Figure 1 - the first "Instagram for Doctors" lets doctors share and discuss medical images
Figure 1 - the first "Instagram for Doctors" lets doctors share and discuss medical images Figure 1

A Canadian intensive care doctor has invented the world's first "Instagram for Doctors", an iOS and Android app that allows healthcare professionals around the world to share and discuss images of assorted medical conditions.

"This was something that came to me, as a combination of my clinical work as well as my research work," Dr Joshua Landy, a practicing intensive care physician at Scarborough Hospital, Toronto and founder of medical startup Figure 1, told IBTimes UK.

Dr Joshua Landy, founder of medical startup Figure 1
Dr Joshua Landy, founder of medical startup Figure 1 Figure 1

"I see a lot of complex cases that are best shared with other healthcare professionals, but the pain of not having a proper system to share images or discuss cases is an obstacle."

According to Landy, if doctors want to see examples of medical conditions, they need to either pay to join a closed online repository of medical images, look in medical textbooks or store hard copies of clinical documents such as cardiograms in folders.

"When I was a trainee, I was told by my professors: 'You should keep a copy of this for your teaching file,'" Landy said.

"It's not formalised at all in hospitals. Often a professor will have some photocopied examples for their teaching and clinical documents are being stored in desk drawers at universities all over the world."

Landy realised young physicians were starting to embrace the digital revolution and when they got stuck on a case, they would consult with other doctors by transmitting images of difficult medical cases over MMS multimedia messages and email.

"These conversations are not protecting patients' privacy because these are not secure platforms, and they don't have the tools to remove a patient's personal details from an image like a face, tattoo or name," Landy said.

"Those images are not being archived in a proper way. All those amazing teaching cases are lost at the bottom of someone's email inbox."

How Figure 1 works

The Figure 1 app is free to download from the iTunes app store and Google Play but only in six countries - UK, Ireland, US, Canada, Australia and New Zealand – where Figure 1 has been approved by health privacy lawmakers.

Healthcare professionals sign up for an account using the app on their tablet or smartphone and go through a process to have their medical licences verified.

The Figure 1 iPhone app
The Figure 1 iPhone app Figure 1

Once they are verified, they are allowed to upload images to the app but they have to sign a consent form stating they have abided by the medical privacy laws in their region.

Physicians can also choose to access images by signing up for an account on the Figure 1 website.

Healthcare professionals from around the world are allowed to sign up for a web account and view medical images on the Figure 1 website but they will not be allowed to comment on images or upload images until the app is launched in their country.

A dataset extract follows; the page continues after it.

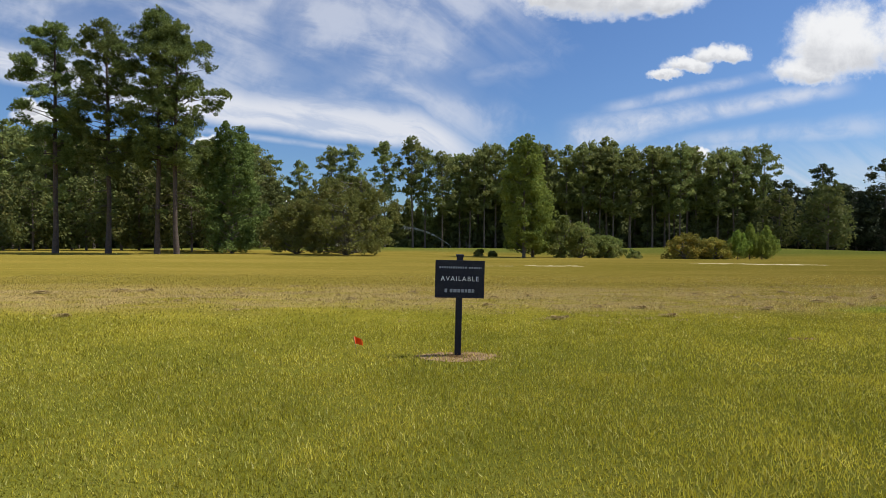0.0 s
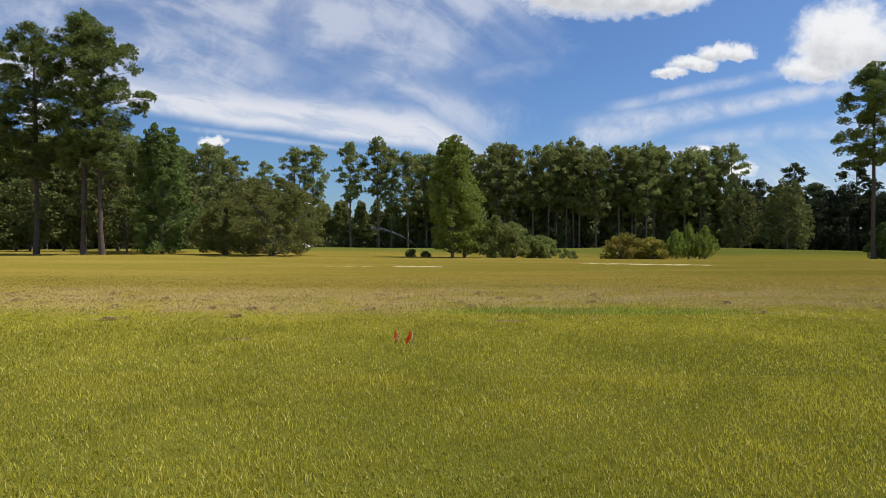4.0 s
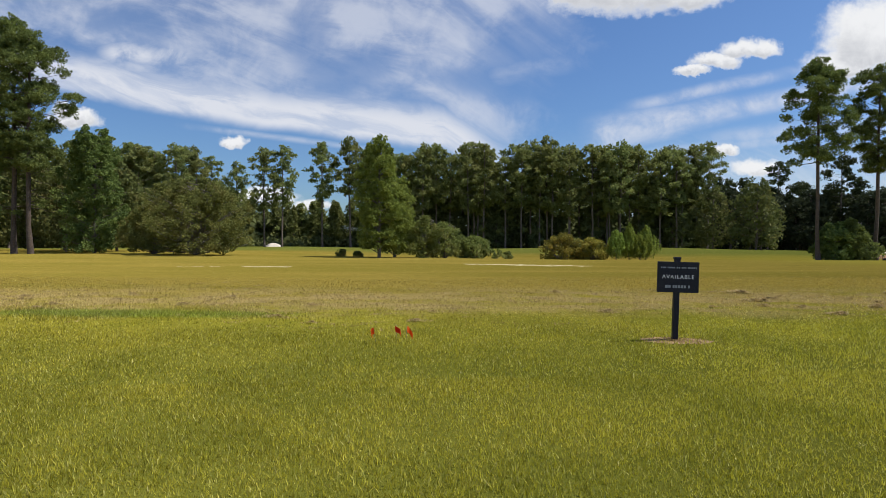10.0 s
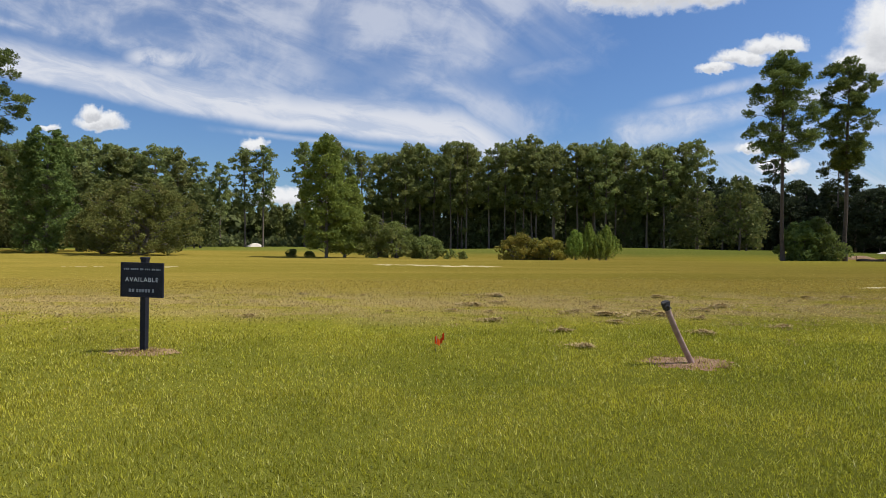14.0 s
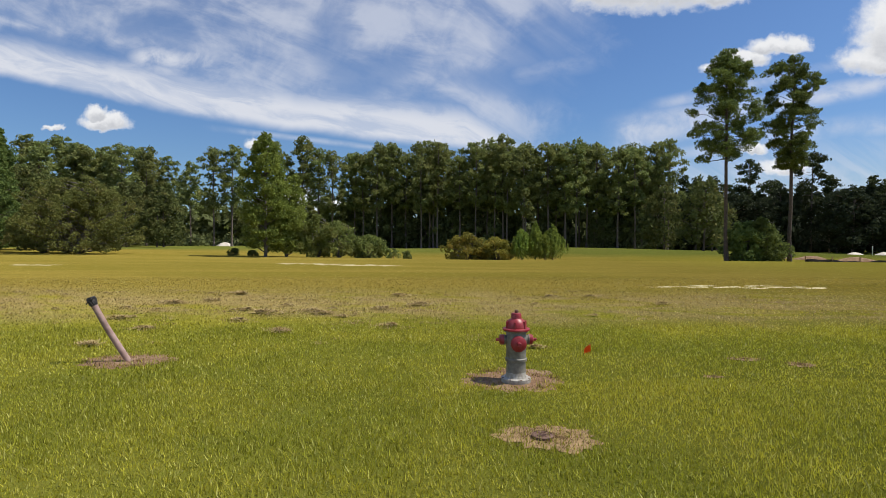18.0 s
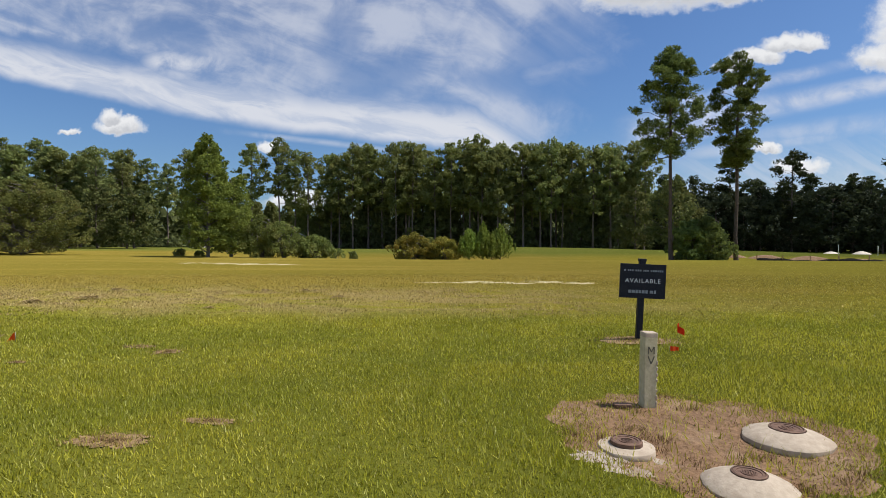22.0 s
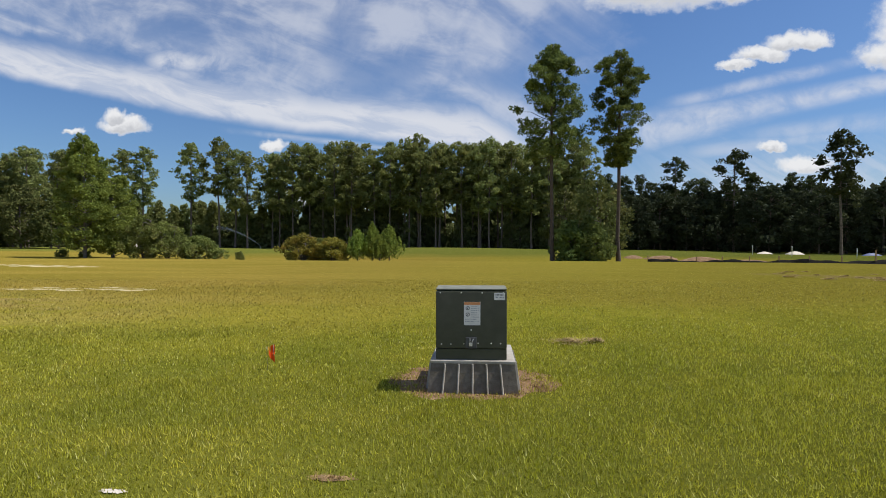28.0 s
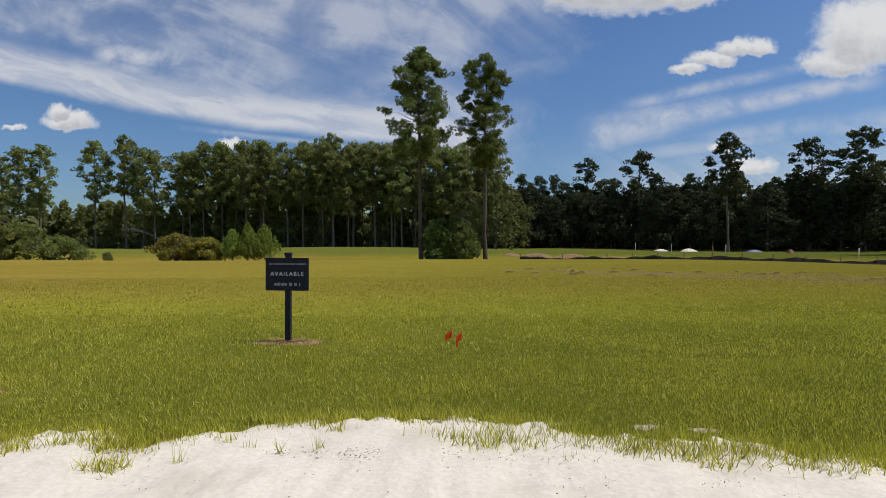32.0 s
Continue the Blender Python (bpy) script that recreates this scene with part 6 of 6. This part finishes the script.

The images have to go through the "Face Block" feature in the app that lets users remove sensitive patient details and identify features by swiping their finger across the screen.

Next, a human privacy moderation team looks through every photo and manually approves images before they appear in the app. Similar to Instagram, users can post comments on images, tag them to different categories and search for medical cases via either specialty or anatomy.

Uptake of the app

The app was initially beta-tested by medical students from 18 universities in the UK including Oxford University, University College London and the University of Edinburgh.

It has proved so successful that it is now in use by 20% of all medical students in the US, as well as over 150,000 healthcare professionals in the UK, Ireland, US, Canada, Australia and New Zealand.

The startup has been receiving hundreds of emails from doctors around the world making requests for images pertaining to a wide variety of medical conditions.

Figure 1 plans to launch the app in South Africa soon, followed by parts of Western Europe over the rest of 2014 and Asia next year.